It has always been a restless union, a gathering of men bound not just by trade but by tension. Long before now, it had earned a reputation that traveled faster than its buses. Where it went, stories followed of unrest, of muscle, of a certain lawlessness that hovered like heat over asphalt.
My understanding of that world was never abstract. It was personal. Sometime in 2007, tragedy walked into a house I knew too well. It was the home of my childhood friend, a place where I had spent nights, shared meals, and felt a kind of borrowed belonging. Then, one night, darkness arrived without warning. Armed men stormed the private storey building. They came looking for money, but they left with something far more permanent. They murdered my friend’s mother.
It was a cold, senseless act that tore through the fabric of that family and left a silence words could not mend. She was, by every measure, a good woman. Deeply religious, generous to a fault, and always willing to extend warmth to others. Her husband, an upright man and then a branch chairman of the National Union of Road Transport Workers, was preparing for Hajj. Just days away from a spiritual journey, he was forced instead into mourning.
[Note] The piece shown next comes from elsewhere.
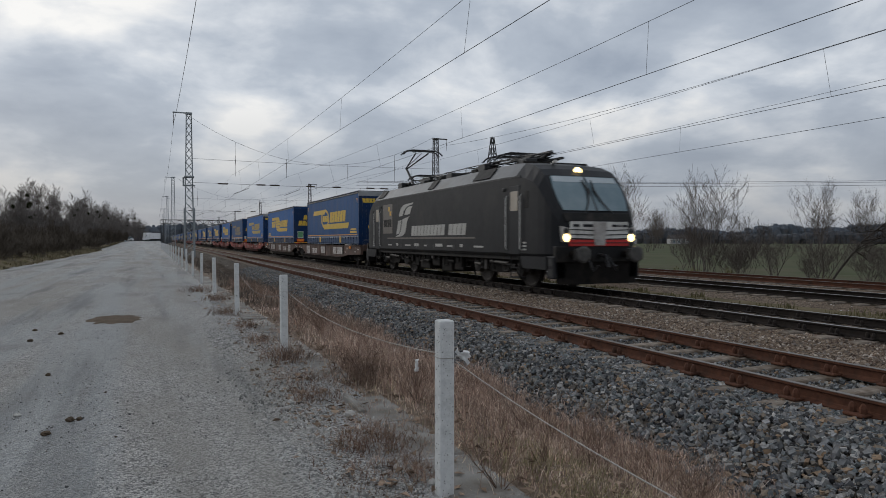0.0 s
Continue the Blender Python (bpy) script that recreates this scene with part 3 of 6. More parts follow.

Grief had barely settled when something even more unsettling happened. The following day, the state chairman of the union came to commiserate. But sympathy was not the only thing he brought. In a moment that still stings in memory, he asked the grieving man to remit funds in his custody. There was no pause, no restraint, no regard for the rawness of loss. It was as if tragedy itself was not reason enough to suspend demands.